We awoke in the early hours of Tuesday morning, unable to sleep due to the deafening noise of the gale force winds outside. Following several loud thuds on our roof and the worsening rattle of slates and metal, we decided to head downstairs to relative safety, scared that one of the trees would fall onto our cottage or a branch would break through our bedroom’s velux window.
As it was still pitch dark and too dangerous to go outside, we made a cup of tea and settled in the lounge to ride out the storm. As soon as we had checked the weather forecast online, the lights flickered briefly before total blackout. With the emerging light outside we could eventually see the devastation of the huge branches that had broken off the trees beside our cottage and hit our roof lying in the garden
The force of the gales hitting our cottage full on was phenomenal. We could clearly see the gusts rippling across the loch before hitting our cottage full on. This movie was taken through our patio doors’ windows well after the height of the storm when there was sufficient light.
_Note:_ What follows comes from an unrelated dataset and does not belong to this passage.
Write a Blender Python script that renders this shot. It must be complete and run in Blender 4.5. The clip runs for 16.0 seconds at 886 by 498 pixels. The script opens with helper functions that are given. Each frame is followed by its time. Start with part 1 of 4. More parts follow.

The force of the gales was phenomenal and the amount of water being blown off the loch was amazing to see.
When the winds had died down even more, we went outside to inspect the damage to our roof. As you can see from the images below, the lead flashing was blown upwards, and the slates were damaged in five places, with the main damage being caused by the falling branches. Later we found some of the slates that had been blown hundreds of meters away into the fields behind the cottages.
Later in the morning Jim, our neighbour, and I started the clearing and the repairs. First we nailed down the corrugated iron on Andy’s roof before clearing the fallen branches in our garden to gain access to our roof. Jim’s experience with slating was invaluable and we cannot thank him enough for his effort and help with repairing our roof. Without him we would not have been able to repair the roof ourselves.
Thankfully, we were prepared for unexpectedly long power outages with an abundance of candles and an open fire for warmth, boiling water for tea and coffee, and for cooking. We thought of going to the Kames for a bar meal, but they were closed for food due to the blackout. It was a novel experience though, cooking Irish stew for dinner on the open fire by candle light.
Due to the non-stop horizontal rain and the continued blackout, we decided to head back to Glasgow on Wednesday afternoon, a day earlier than planned. It was a journey through a landscape devastated by the storm. We had never seen so many trees felled in one gale before. There were several stretches where the trees fallen across the road reached double figures. And we were lucky, as the road to Dunoon had literally just opened. In fact, were driving behind the van that removed the ‘road closed’ signs.